How much money can you make from a freely available open source product? If you’re Mozilla, the answer is a lot.

Mozilla Corp. President Mitchell Baker said in an official blog post that Mozilla’s fiscal year 2006 revenues reached $66.8 million. The company’s haul represents a 26 percent increase over its 2005
reported revenue of $52.9 million
.

Mozilla’s rise in expenses surpassed its increase in revenue, with costs ballooning to $19.8 million up from only $8.2 million a year earlier. According to Baker’s statement, which spokespeople said serves as the official source of information on the company’s earnings, 70 percent of Mozilla’s 2006 costs came from expenditures on personnel.


Those funds were spent on the 90 employees that Mozilla funds, and includes both full- and part-time personnel.
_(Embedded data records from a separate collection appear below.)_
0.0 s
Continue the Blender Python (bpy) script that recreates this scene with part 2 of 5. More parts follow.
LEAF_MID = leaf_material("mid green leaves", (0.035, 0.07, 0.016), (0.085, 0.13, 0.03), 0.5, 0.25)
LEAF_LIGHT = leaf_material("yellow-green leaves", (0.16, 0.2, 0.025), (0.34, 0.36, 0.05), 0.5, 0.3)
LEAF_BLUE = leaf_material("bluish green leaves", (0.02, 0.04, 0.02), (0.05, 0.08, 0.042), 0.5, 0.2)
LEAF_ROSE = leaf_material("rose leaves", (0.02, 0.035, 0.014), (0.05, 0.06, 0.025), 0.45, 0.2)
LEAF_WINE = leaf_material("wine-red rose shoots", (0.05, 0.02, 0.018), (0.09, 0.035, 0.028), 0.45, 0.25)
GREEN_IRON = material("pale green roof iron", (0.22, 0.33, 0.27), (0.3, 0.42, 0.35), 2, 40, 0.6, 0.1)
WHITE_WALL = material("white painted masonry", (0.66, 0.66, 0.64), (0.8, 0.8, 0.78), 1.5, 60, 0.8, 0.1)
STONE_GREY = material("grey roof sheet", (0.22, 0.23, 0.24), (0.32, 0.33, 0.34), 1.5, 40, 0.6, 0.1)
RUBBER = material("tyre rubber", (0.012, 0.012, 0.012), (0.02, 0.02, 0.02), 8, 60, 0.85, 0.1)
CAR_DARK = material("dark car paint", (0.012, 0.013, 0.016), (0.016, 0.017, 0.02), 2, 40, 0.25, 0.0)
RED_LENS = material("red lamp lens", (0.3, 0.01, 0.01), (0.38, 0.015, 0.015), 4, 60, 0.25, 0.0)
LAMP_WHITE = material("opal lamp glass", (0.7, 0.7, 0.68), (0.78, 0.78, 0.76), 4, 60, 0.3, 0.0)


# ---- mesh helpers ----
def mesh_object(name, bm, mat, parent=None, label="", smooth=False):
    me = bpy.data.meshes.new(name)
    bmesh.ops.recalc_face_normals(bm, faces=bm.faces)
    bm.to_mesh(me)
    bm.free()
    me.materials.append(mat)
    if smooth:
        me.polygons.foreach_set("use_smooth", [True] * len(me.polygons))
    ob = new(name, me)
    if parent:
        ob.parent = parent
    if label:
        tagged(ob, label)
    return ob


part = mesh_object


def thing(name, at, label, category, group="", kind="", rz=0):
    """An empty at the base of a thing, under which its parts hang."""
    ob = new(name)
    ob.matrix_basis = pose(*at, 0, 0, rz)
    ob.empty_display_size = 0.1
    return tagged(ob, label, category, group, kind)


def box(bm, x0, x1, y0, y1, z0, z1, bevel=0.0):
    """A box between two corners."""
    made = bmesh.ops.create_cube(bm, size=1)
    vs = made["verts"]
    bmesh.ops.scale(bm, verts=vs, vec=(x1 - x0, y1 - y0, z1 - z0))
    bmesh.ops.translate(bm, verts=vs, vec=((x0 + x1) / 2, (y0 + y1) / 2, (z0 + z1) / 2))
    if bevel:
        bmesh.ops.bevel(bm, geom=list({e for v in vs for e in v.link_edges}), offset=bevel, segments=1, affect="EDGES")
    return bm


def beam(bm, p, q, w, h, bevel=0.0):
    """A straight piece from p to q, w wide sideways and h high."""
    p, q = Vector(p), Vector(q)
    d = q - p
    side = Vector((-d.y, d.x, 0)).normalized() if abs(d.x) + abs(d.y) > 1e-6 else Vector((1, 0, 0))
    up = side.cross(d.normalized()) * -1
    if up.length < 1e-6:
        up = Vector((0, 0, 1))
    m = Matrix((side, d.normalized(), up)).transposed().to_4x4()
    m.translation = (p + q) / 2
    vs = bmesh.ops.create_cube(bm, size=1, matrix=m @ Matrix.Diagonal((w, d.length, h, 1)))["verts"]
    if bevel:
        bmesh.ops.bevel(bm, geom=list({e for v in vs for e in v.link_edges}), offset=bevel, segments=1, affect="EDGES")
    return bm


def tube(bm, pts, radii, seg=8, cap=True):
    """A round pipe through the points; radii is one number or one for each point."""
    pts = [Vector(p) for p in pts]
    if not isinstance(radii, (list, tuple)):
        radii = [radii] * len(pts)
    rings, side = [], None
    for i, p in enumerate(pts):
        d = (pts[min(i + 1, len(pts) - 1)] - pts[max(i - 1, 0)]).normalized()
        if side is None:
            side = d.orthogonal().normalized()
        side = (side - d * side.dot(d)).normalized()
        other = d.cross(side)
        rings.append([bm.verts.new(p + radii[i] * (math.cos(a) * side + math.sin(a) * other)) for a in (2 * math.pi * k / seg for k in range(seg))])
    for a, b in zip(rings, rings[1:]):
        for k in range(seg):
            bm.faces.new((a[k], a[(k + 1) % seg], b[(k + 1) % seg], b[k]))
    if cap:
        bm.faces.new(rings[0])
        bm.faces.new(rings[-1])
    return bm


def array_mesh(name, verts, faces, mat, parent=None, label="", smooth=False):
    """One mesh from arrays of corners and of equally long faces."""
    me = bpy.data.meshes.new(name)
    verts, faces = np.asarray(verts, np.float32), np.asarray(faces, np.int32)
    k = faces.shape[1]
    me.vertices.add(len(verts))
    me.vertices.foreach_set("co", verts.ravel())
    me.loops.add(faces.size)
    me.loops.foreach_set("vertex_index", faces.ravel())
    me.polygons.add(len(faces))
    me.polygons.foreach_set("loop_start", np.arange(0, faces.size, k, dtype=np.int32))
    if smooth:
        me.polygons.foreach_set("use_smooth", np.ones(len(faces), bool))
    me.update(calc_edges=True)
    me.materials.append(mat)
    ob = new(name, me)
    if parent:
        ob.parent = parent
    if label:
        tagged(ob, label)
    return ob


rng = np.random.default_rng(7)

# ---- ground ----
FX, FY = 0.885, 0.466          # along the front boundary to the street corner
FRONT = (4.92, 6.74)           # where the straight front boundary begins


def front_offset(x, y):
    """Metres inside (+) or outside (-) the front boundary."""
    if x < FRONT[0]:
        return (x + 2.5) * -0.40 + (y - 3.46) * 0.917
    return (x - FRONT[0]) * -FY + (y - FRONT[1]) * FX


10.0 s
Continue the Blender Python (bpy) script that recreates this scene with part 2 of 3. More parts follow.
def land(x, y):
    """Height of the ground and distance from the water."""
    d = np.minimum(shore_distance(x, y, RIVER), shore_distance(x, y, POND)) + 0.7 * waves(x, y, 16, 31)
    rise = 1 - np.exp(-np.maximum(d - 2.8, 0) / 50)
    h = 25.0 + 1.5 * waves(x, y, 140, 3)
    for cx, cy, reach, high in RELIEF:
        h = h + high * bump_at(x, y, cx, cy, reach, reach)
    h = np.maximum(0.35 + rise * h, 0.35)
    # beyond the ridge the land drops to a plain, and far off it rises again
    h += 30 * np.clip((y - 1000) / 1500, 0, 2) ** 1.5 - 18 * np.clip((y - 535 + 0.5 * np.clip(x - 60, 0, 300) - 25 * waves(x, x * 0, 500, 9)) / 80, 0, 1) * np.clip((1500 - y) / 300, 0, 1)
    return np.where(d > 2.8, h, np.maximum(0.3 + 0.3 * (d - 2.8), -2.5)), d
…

Though Mozilla only actually pays 90 people, the actual scope of people contributing to the project is significantly larger. Baker reported that for Mozilla’s flagship Firefox 2.x browser, there have been over 1,000 people that have actually contributed code. The number of contributors balloons to 16,000 for the number of people that reported bugs to Mozilla.


Mozilla’s other costs come in the form of bolstering its infrastructure in order to support user downloads. Baker claimed Mozilla’s server delivers more than 2.1 terabytes of data per day, representing nearly 600,000 Firefox downloads daily.
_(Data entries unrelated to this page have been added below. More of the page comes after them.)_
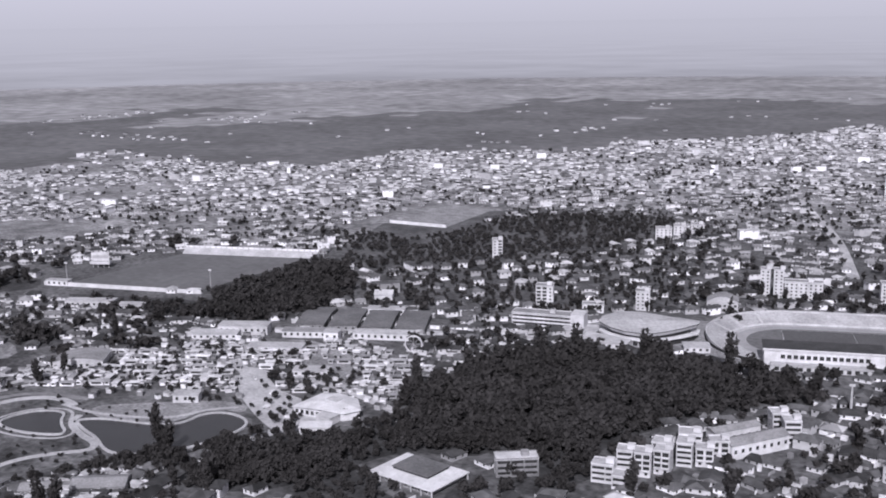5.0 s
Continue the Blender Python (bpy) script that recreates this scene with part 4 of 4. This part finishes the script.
ROOF_F = np.array([(0, 1, 5, 4), (1, 2, 5, 5), (2, 3, 4, 5), (3, 0, 4, 4), (3, 2, 1, 0)])


def roof_verts(w, d, h, rise, hip, over=0.9):
    w, d = w / 2 + over, d / 2 + over
    return np.array([(-w, -d, h), (w, -d, h), (w, d, h), (-w, d, h), (-w + hip, 0, h + rise), (w - hip, 0, h + rise)], float)


def roof_mesh(w, d, h, rise, hip):
    """Roof slab with eaves 0.25 m thick."""
    b = MB()
    v = [tuple(p) for p in roof_verts(w, d, h + 0.25, rise, hip)]
    lowv = [(x, y, h) for x, y, z in v[:4]]
    b.add(v + lowv, [(0, 1, 5, 4), (1, 2, 5), (2, 3, 4, 5), (3, 0, 4), (6, 7, 1, 0), (7, 8, 2, 1), (8, 9, 3, 2), (9, 6, 0, 3), (9, 8, 7, 6)])
    return b


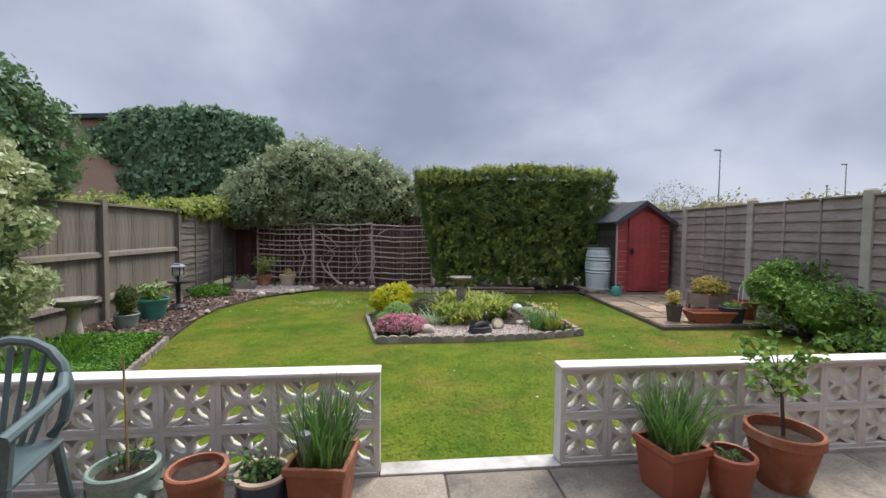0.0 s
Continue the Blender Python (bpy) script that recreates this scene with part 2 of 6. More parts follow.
ROOF_TILE = surface("brown_roof_tile", (0.048, 0.035, 0.034), (0.10, 0.077, 0.073), 9, 0.85, 0.4, 100, vary=0.25, stain=(0.05, 0.04, 0.045), stain_scale=2.5)
PLUM_TILE = surface("plum_roof_tile", (0.07, 0.042, 0.042), (0.125, 0.078, 0.075), 9, 0.85, 0.4, 100, vary=0.25)
UPVC = surface("white_upvc", (0.78, 0.79, 0.80), (0.84, 0.84, 0.85), 3, 0.35, 0.0, 40, spec=0.5)
FENCE_L = surface("weathered_board", (0.125, 0.108, 0.09), (0.25, 0.215, 0.18), 6, 0.9, 0.5, 60, vary=0.16, stretch=(6, 6, 0.7), stain=(0.20, 0.19, 0.13), stain_scale=1.0, depth=0.006)
FENCE_R = surface("grey_lap_board", (0.20, 0.165, 0.15), (0.36, 0.305, 0.275), 6, 0.9, 0.5, 60, vary=0.14, stretch=(6, 0.7, 6), stain=(0.17, 0.14, 0.125), stain_scale=1.1, depth=0.006)
WANEY = surface("waney_board", (0.11, 0.10, 0.085), (0.24, 0.21, 0.175), 6, 0.9, 0.5, 60, vary=0.2, stretch=(6, 0.7, 6), depth=0.006)
POST_CONC = surface("concrete_post", (0.34, 0.31, 0.265), (0.47, 0.435, 0.375), 8, 0.9, 0.4, 140, stain=(0.28, 0.26, 0.21), stain_scale=2.0)
STICK = surface("woven_stick", (0.27, 0.205, 0.175), (0.56, 0.47, 0.41), 12, 0.9, 0.4, 90, vary=0.3)
DARK_STICK = surface("dark_upright_stick", (0.16, 0.105, 0.09), (0.34, 0.25, 0.21), 12, 0.9, 0.4, 90, vary=0.3)
OLD_STEM = surface("old_stem", (0.28, 0.225, 0.185), (0.47, 0.395, 0.33), 14, 0.9, 0.5, 90)
BACK_FENCE = surface("dark_stained_fence", (0.055, 0.028, 0.026), (0.12, 0.055, 0.05), 8, 0.9, 0.4, 80, vary=0.25, stretch=(6, 6, 0.7))
LOG = surface("edging_log", (0.10, 0.075, 0.055), (0.22, 0.165, 0.12), 12, 0.9, 0.5, 90)
EDGE_STONE = surface("edging_stone", (0.17, 0.148, 0.12), (0.34, 0.30, 0.25), 9, 0.9, 0.6, 110, vary=0.25, stain=(0.13, 0.125, 0.085), stain_scale=4)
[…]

So where did all of Mozilla’s newfound income come from? The same place that it did last year — from Google. Mozilla has a revenue deal with the search leader through which it receives referral fees; Google pays it for searches that come from a Google search form integrated into the browser’s default start page. As it turns out, though, it’s not a straight line from more users to more revenue.


“Search revenue increased at a lesser rate than Firefox usage growth as the rate of payment declines with volume,” Baker said in the posting.


In an online FAQ accompanying Mozilla’s 2006 financials, Mozilla further disclosed another concern: The deal with Google ends in November 2008.

If it’s unable to secure a renewal, the open source group said it has the option of falling back on its significant savings. For 2006, Mozilla reported assets (which include retained earnings) of just over $74 million, which is up from the $52.4 million reported for 2005.

Mozilla also addressed the question of how closely it is tied to Google, since most of Mozilla’s revenues come from the online search giant.


“We talk to Google about the parts of the product that offer Google services (i.e., the Firefox Start Page) and the services they provide, like anti-phishing,” the FAQ states. “Otherwise Google does not have any special relationship to Mozilla project activities. We do not vet our initiatives with Google.”


Mozilla recently released an update to Firefox and is currently working on its next generation Firefox 3 browser, which is expected to ship in 2008.